Offbeat French-Canadian drama “Story of Jen” starts off as a promising coming-of-ager until literally losing itself in a wilderness of misguided plot points and overwrought naturalism. Still, writer-director Francois Rotger’s (“The Passenger”) sophomore effort features some strong visuals and a memorable perf by Quebecois actress Laurence Leboeuf, whose turn as a bright-eyed teen suffering from intense growing pains and a miserable rural lifestyle makes her someone to watch. Other portions of this confused co-production are considerably less watchable, spinning a story that will be told primarily on the fest circuit before bowing in Gaul on June 10.
In a roughshod stretch of Canadian woodlands where hunting — both animals and humans — seems to be the only leisure-time activity, 15-year-old Jen (Leboeuf) lives in a prefab homestead with her recently widowed French mother, Sarah (Marina Hands). Through a harrowing flashback, we learn that Jen’s father died after downing a bottle of Jack Daniels and chasing it with a loaded shotgun, leaving his wife and daughter alone with lots of unfriendly neighbors who seem to blame Sarah for the suicide.
While Jen deals with the usual downers of high school life, her stubborn and depressed mom invites a stoical drifter and distant family member, Ian (Tony Ward), to live on their property.
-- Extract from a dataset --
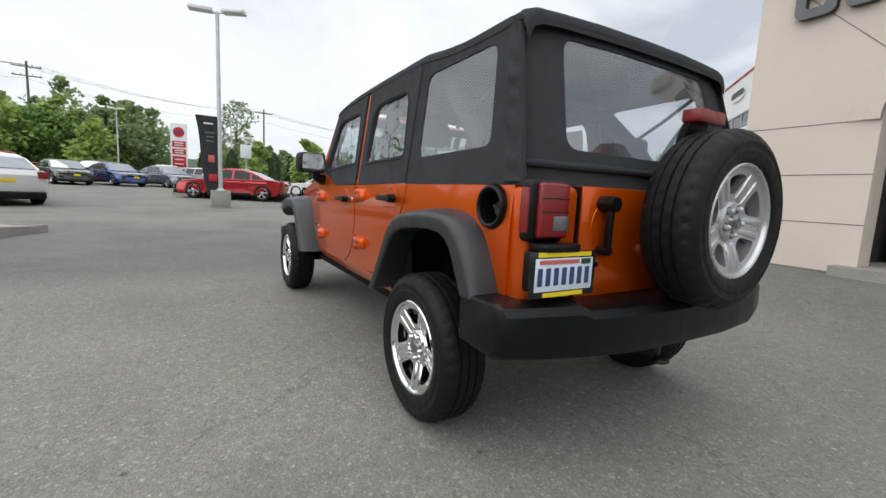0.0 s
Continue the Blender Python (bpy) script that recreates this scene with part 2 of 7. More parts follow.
    t.links.new(warp.outputs["Color"], vm.inputs[0])
    t.links.new(co.outputs["Object"], vm.inputs[2])
    t.links.new(vm.outputs["Vector"], cracks.inputs["Vector"])
    gate = tex("ShaderNodeTexNoise", 0.7, Detail=3.0)
    cr = ramp(cracks.outputs["Distance"], [(0.0, (0.66, 0.66, 0.66)), (0.003, (1.0, 1.0, 1.0))])
    gf = t.nodes.new("ShaderNodeMapRange")
    gf.inputs["From Min"].default_value, gf.inputs["From Max"].default_value = 0.5, 0.6
    t.links.new(gate.outputs["Fac"], gf.inputs["Value"])
    base = blend(base, blend(base, cr, 1.0, "MULTIPLY"), gf.outputs["Result"])
    t.links.new(base, b.inputs["Base Color"])
    b.inputs["Roughness"].default_value = 0.85
    b.inputs["Specular IOR Level"].default_value = 0.35
    bp = t.nodes.new("ShaderNodeBump")
    bp.inputs["Strength"].default_value, bp.inputs["Distance"].default_value = 0.55, 0.006
    t.links.new(stones.outputs["Distance"], bp.inputs["Height"])
    t.links.new(bp.outputs["Normal"], b.inputs["Normal"])
    return m


M = dict(
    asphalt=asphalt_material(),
    orange=material("orange car paint", (0.64, 0.086, 0.0015), rough=0.30, metal=0.55, coat=0.7, fine=0.03, bump_scale=1400.0, spec=0.05),
    plastic=material("black grained plastic", (0.003, 0.0032, 0.0037), rough=0.33, vary=0.35, scale=5.0, bump=0.10, bump_scale=420.0, tint=(0.006, 0.0065, 0.0075), spec=0.27),
    flare=material("dark grey satin plastic", (0.021, 0.0232, 0.027), rough=0.38, vary=0.3, scale=4.0, bump=0.08, bump_scale=500.0, tint=(0.036, 0.0395, 0.045), spec=0.55),
    lamp_glass=material("bright lamp lens", (0.50, 0.52, 0.54), rough=0.14, coat=1.0, metal=0.7, vary=0.8, scale=30.0, tint=(0.16, 0.165, 0.17), bump=0.4, bump_scale=90.0),
    sage=material("grey-green sign paint", (0.27, 0.30, 0.23), rough=0.5, vary=0.2, scale=6.0),
    blue_print=material("blue printed vinyl", (0.03, 0.14, 0.50), rough=0.4, vary=0.6, scale=2.5, tint=(0.10, 0.30, 0.62)),
    gloss_black=material("gloss black", (0.012, 0.012, 0.013), rough=0.22, vary=0.2, scale=9.0),
    fabric=material("charcoal soft top cloth", (0.034, 0.0365, 0.042), rough=0.82, vary=0.45, scale=5.0, fine=0.25, bump=0.5, bump_scale=900.0, tint=(0.042, 0.045, 0.051), spec=0.2),
    tyre=material("tyre rubber", (0.006, 0.006, 0.0064), rough=0.55, vary=0.5, scale=12.0, bump=0.15, bump_scale=150.0, tint=(0.010, 0.0098, 0.0095), spec=0.24),
    chrome=material("chrome", (0.82, 0.83, 0.84), rough=0.08, metal=1.0),
    chrome_dark=material("shaded chrome lining", (0.30, 0.31, 0.32), rough=0.25, metal=1.0),
    rim_grey=material("grey alloy wheel paint", (0.56, 0.565, 0.57), rough=0.27, metal=0.85, vary=0.15, scale=20.0),
    silver=material("silver wheel paint", (0.55, 0.56, 0.57), rough=0.32, metal=0.75, vary=0.2, scale=8.0),
    under=material("dirty underbody", (0.009, 0.009, 0.009), rough=0.9, spec=0.15, vary=0.6, scale=9.0, tint=(0.022, 0.020, 0.018), bump=0.3, bump_scale=40.0),
    vinyl=glass("clear vinyl window", (0.90, 0.915, 0.93), gloss=0.15, haze=0.04, wavy=0.50, wave_scale=8.0, rough=0.02),
    vinyl_flat=glass("taut clear vinyl window", (0.93, 0.945, 0.96), gloss=0.13, haze=0.08, wavy=0.06, wave_scale=3.0, rough=0.02),
    windshield=glass("windscreen glass", (0.86, 0.95, 0.93), gloss=0.30, rough=0.0),
    pane=glass("window pane", (0.30, 0.33, 0.33), gloss=0.03, rough=0.0, wavy=0.03, wave_scale=0.8),
    car_glass=material("dark car glass", (0.012, 0.015, 0.016), rough=0.03, spec=0.4),
    screen_glass=glass("tinted car windscreen", (0.06, 0.08, 0.085), gloss=0.52, rough=0.02),
    chrome_paint=material("bright grille chrome", (0.72, 0.73, 0.74), rough=0.2, metal=0.85),
    red_lens=material("red lamp lens", (0.22, 0.003, 0.005), rough=0.2, coat=0.35, vary=0.25, scale=40.0, bump=0.3, bump_scale=220.0),
    clear_lens=material("clear lamp lens", (0.17, 0.175, 0.185), rough=0.12, coat=0.8, metal=0.4, vary=0.7, scale=14.0, tint=(0.10, 0.10, 0.11), bump=0.3, bump_scale=220.0),
    amber=material("amber lamp lens", (0.75, 0.18, 0.01), rough=0.16, coat=0.8, vary=0.2, scale=60.0, bump=0.3, bump_scale=260.0),
    seat=material("dark seat cloth", (0.085, 0.085, 0.09), rough=0.9, vary=0.3, scale=12.0, bump=0.4, bump_scale=300.0),
    trim=material("dark dashboard plastic", (0.035, 0.035, 0.037), rough=0.6, vary=0.3, scale=9.0),
    white=material("white paint", (0.78, 0.78, 0.77), rough=0.5, vary=0.2, scale=1.5, tint=(0.6, 0.6, 0.58), fine=0.05, bump_scale=30.0),
    sheet=leaf_material("thin white paper", (0.95, 0.94, 0.90), (0.93, 0.92, 0.88), 3.0, 0.92),
    paper=material("white paper", (0.82, 0.82, 0.80), rough=0.8, vary=0.1, scale=9.0),
    yellow=material("yellow plastic", (0.82, 0.60, 0.02), rough=0.4, vary=0.2, scale=20.0),
    plate_blue=material("pale blue plate", (0.62, 0.70, 0.80), rough=0.35, vary=0.3, scale=18.0, tint=(0.8, 0.82, 0.84)),
    ink=material("dark blue paint", (0.03, 0.06, 0.16), rough=0.4, vary=0.2, scale=20.0),
    pale_red=material("faded red paint", (0.55, 0.13, 0.11), rough=0.5, vary=0.2, scale=20.0),
    stucco=material("cream stucco", (0.66, 0.575, 0.50), rough=0.9, vary=0.22, scale=1.1, fine=0.12, bump=0.45, bump_scale=130.0, tint=(0.56, 0.48, 0.41)),
    coping=material("tan metal coping", (0.60, 0.52, 0.45), rough=0.5, vary=0.2, scale=3.0),
    groove=material("dark sealant joint", (0.20, 0.17, 0.15), rough=0.9, vary=0.3, scale=20.0),
    sign=material("grey sign metal", (0.13, 0.135, 0.14), rough=0.5, metal=0.2, vary=0.35, scale=6.0, tint=(0.09, 0.09, 0.095)),
    sign_side=material("dark sign return", (0.03, 0.03, 0.032), rough=0.5, vary=0.2, scale=6.0),
    metal_white=material("white ribbed roof metal", (0.70, 0.72, 0.73), rough=0.38, metal=0.1, vary=0.25, scale=1.2, tint=(0.55, 0.57, 0.59)),
    red=material("red painted fascia", (0.50, 0.015, 0.02), rough=0.42, vary=0.25, scale=1.8),
    alu=material("brushed aluminium frame", (0.58, 0.59, 0.60), rough=0.38, metal=0.7, vary=0.25, scale=6.0),
    # near-black: the shade of roofed spaces is put into the base colour
    dim_room=material("shade-dark interior and soffit", (0.045, 0.04, 0.036), rough=0.9, vary=0.5, scale=1.0, tint=(0.10, 0.085, 0.07)),
    stone=material("tan stone cladding", (0.30, 0.24, 0.19), rough=0.9, vary=0.6, scale=5.0, bump=0.7, bump_scale=25.0, tint=(0.17, 0.14, 0.115), per_piece=0.5),
    rock=material("grey boulder", (0.46, 0.43, 0.385), rough=0.95, vary=0.6, scale=4.0, bump=0.8, bump_scale=12.0, tint=(0.11, 0.10, 0.09), per_piece=0.85),
    concrete=material("weathered concrete", (0.30, 0.285, 0.26), rough=0.9, vary=0.5, scale=2.5, fine=0.15, bump=0.35, bump_scale=70.0, tint=(0.19, 0.18, 0.165)),
    galv=material("painted lamp post", (0.56, 0.58, 0.60), rough=0.45, metal=0.3, vary=0.25, scale=3.0),
    grass=material("lawn grass", (0.085, 0.125, 0.035), rough=0.95, vary=0.6, scale=3.0, fine=0.3, bump=0.9, bump_scale=90.0, tint=(0.13, 0.13, 0.05)),
    hedge=leaf_material("dark cypress leaf", (0.075, 0.135, 0.045), (0.035, 0.075, 0.025), 5.0),
    leaf=leaf_material("maple leaf", (0.28, 0.42, 0.13), (0.17, 0.28, 0.08), 2.0),
    leaf_dark=leaf_material("dark maple leaf", (0.20, 0.32, 0.075), (0.10, 0.18, 0.04), 2.0),
    leaf_light=leaf_material("young light leaf", (0.40, 0.50, 0.15), (0.25, 0.36, 0.09), 1.6),
    leaf_far=leaf_material("woodland leaf", (0.33, 0.41, 0.20), (0.20, 0.27, 0.12), 0.3),
    hill=material("wooded hillside", (0.062, 0.088, 0.056), rough=0.95, vary=0.8, scale=0.09, fine=0.3, bump=1.0, bump_scale=0.7, tint=(0.034, 0.052, 0.036)),
    bark=material("grey bark", (0.13, 0.105, 0.08), rough=0.95, vary=0.5, scale=6.0, bump=0.8, bump_scale=40.0, stretch=(1, 1, 0.25)),
    wood_pole=material("weathered timber pole", (0.16, 0.13, 0.10), rough=0.9, vary=0.4, scale=5.0, stretch=(1, 1, 0.2)),
    cable=material("black cable", (0.02, 0.02, 0.02), rough=0.7),
    roof_grey=material("grey felt roof", (0.19, 0.18, 0.165), rough=0.95, vary=0.4, scale=0.8, tint=(0.12, 0.115, 0.105)),
    banner=material("black banner cloth", (0.02, 0.02, 0.024), rough=0.7, vary=0.3, scale=4.0),
    lamp_white=material("white plastic", (0.74, 0.75, 0.76), rough=0.4, vary=0.15, scale=6.0),
    balloon_red=material("red balloon rubber", (0.62, 0.02, 0.025), rough=0.25, coat=0.3, vary=0.1, scale=5.0),
    balloon_blue=material("blue balloon rubber", (0.04, 0.22, 0.60), rough=0.25, coat=0.3, vary=0.1, scale=5.0),
)
CAR_PAINT = {}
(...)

For reasons unknown except perhaps to teenagers and overreaching filmmakers, Jen falls for the much older Ian, and their animal attraction (illustrated by lots of scenes with horses) takes a turn for the worse, resulting in a manhunt that has the pic traveling to parts unknown, and perhaps better left unexplored.
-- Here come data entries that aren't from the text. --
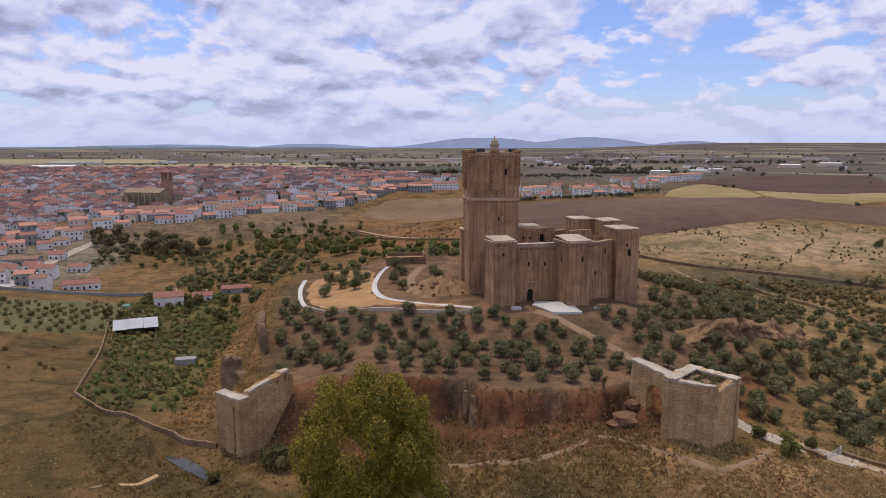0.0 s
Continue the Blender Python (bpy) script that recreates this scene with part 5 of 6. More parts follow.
def build_scarp():
    """Broken earth faces and wall stumps along the front of the hill."""
    scarp("earth_scarp", BANK, 6.5, 0.8, "eroded ochre earth bank above the olive grove", 9, M["bank_earth"])
    # a leaning buttress and a thin finger of wall left standing before the earth face
    for x, y, z0, z1, w, d, lean in ((-1.9, -74.6, -19.0, -10.6, 3.4, 2.6, 3.4), (-3.6, -69.6, -15.0, -9.9, 0.9, 1.3, 0.3)):
        bm = bmesh.new()
        box(bm, 0, w, 0, d, z0, z1)
        cut_fine(bm, 0.9)
        for v in bm.verts:
            f = (v.co.z - z0) / (z1 - z0)
            v.co.x = w / 2 + (v.co.x - w / 2) * (0.72 + 0.28 * math.sin(2.6 * f + 0.6))
            v.co.y += lean * f
        rough_up(bm, 0.4, x, 0.6)
        solid("wall_stump", bm, M["rubble"], "leaning stump of a fallen stone wall", "ruin", (x, y, 0), 6)
    rng = random.Random(6)
    for n, (x, y, s, zz) in enumerate(((31.6, -75.8, 2.6, 1.0), (28.6, -77.0, 1.6, 0.4), (33.5, -72.5, 1.8, 1.0), (5, -80, 0.8, 0.1), (-12, -79, 0.9, 0.2), (12, -80, 0.7, 0.1))):
        boulder(x, y, s, M["red_rock"], "rounded red boulder below the gate wall", n, zz)


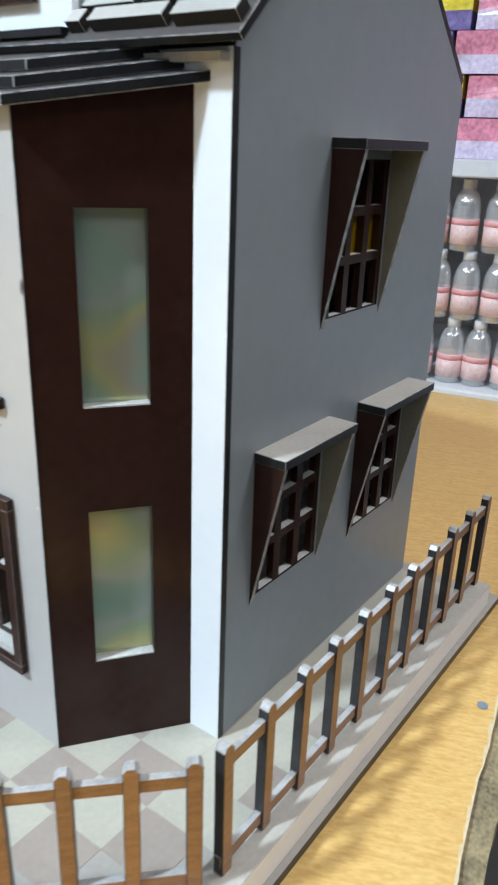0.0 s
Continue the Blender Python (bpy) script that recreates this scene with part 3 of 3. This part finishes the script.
# bay windows: set deep behind the wall
for r, full in ((BU, False), (BL, True)):
    x0, x1, z0, z1 = r
    bm = fresh()
    e = 0.0007
    plate(bm, (x0 + 0.0001, x1 - 0.0001), (z0 + 0.0001, z1 - 0.0001), [(x0 + e, x1 - e, z0 + 0.003, z1 - e)], BF + 0.0006, BF + 0.0125, front_of, 0, (1, 1, 0, 1), 0)
    lining = part("window", bm, (SILL, BROWN), house, "pale window lining with brown bars" if full else "pale window lining with brown bars, one trim strip missing")
    sash, lights = bars("sash", (x0 + 0.001, x1 - 0.001, z0 + 0.0034, z1 - 0.001), 5, (0, 0.5, 1), front_of, BF + 0.0072, BF + 0.0125, (BROWN, BROWN), lining, 0.0040, 0.0041, 0.0038, 0.0072 if not full else 0.0050)
    panes(lights, BF + 0.0127, front_of, FILM_PALE, lining, "pale rainbow hologram film")
    if full:
        strips = ((-0.366, -0.289, 0.1430, 0.1490), (-0.366, -0.289, 0.0440, 0.0495), (-0.366, -0.3578, 0.0495, 0.1430), (-0.2950, -0.289, 0.0495, 0.1430))
    else:
        strips = ((-0.366, -0.289, 0.2965, 0.3025), (-0.3655, -0.2885, 0.1965, 0.2020), (-0.3655, -0.3580, 0.2020, 0.2965))
    for s in strips:
        bm = fresh()
        box(bm, s[0], s[1], BF - 0.0042, BF, s[2], s[3])
        soften(bm, 0.0003, 1)
        part("trim_strip", bm, (BROWN, BROWN_EDGE), lining)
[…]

Rotger — a fashion and portrait photographer whose previous feature offered a similar blend of esoteric plotting and disturbing sexual relationships — relies too heavily on his own imagination to tell a story he then tries to ground in a kind of backwoods realism. If Jen is endearing as an adolescent yearning for adulthood, the near-mute Ian remains incomprehensible, and the fact that he becomes the film’s principal focus in the latter half ruins any chances of understanding what the director is attempting.
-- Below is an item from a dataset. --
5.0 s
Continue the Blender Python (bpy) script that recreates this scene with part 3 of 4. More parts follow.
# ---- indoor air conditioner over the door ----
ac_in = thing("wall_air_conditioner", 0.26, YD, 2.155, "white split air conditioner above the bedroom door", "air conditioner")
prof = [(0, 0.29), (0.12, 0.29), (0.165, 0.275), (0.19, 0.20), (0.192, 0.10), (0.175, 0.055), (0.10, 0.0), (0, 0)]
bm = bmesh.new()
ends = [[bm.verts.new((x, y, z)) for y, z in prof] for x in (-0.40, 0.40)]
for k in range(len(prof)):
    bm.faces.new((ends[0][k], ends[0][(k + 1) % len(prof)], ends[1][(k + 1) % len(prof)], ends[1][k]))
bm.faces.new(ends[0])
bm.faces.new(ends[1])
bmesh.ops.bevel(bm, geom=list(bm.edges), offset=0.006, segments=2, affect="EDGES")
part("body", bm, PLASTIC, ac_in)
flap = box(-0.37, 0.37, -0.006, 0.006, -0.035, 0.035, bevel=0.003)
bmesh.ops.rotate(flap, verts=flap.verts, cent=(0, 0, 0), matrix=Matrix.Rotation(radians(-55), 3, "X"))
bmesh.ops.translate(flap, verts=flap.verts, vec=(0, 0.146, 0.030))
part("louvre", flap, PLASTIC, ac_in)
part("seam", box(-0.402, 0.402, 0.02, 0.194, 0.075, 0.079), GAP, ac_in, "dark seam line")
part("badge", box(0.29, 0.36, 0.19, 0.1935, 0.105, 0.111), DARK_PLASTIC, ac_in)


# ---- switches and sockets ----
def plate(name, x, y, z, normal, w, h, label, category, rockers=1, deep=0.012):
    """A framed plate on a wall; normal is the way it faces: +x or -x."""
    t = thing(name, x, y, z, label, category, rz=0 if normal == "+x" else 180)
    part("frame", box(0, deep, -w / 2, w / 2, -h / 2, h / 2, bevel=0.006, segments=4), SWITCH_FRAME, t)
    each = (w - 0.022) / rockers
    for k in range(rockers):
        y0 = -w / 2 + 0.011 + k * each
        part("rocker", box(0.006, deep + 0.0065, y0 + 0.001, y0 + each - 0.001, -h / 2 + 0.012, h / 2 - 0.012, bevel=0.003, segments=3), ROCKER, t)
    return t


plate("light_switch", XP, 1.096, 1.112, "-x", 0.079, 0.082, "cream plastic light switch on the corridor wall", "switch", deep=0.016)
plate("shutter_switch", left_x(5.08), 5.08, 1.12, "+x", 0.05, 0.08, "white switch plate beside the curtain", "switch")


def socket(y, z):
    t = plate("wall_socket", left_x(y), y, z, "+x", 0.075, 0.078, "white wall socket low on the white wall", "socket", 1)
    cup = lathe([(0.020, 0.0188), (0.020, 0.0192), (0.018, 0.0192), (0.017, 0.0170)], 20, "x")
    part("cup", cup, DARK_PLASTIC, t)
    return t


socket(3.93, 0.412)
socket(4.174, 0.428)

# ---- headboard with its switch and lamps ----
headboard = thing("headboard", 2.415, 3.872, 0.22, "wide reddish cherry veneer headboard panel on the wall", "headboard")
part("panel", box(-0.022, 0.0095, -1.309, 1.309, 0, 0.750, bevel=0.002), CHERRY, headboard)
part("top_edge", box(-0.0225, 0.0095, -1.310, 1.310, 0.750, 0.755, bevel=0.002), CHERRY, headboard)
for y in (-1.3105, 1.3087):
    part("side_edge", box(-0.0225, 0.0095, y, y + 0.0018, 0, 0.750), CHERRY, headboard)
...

The helmer does extract a great performance from Leboeuf, whose expressive, elfin looks and smooth handling of English and French-language dialogues give Jen an authenticity that the other protags lack. Hands (“Lady Chatterley”), who usually puts plenty into her roles, can’t seem to wrap herself around Sarah’s various tantrums, while Tony Ward’s Ian is physically unsettling but otherwise unanimated.
Quebec landscapes are aptly captured by d.p. George Lechaptois (“Twentynine Palms”); Valerie Massadian’s (“Eat, for This Is My Body”) production design makes the interiors look like places you’d never want to visit.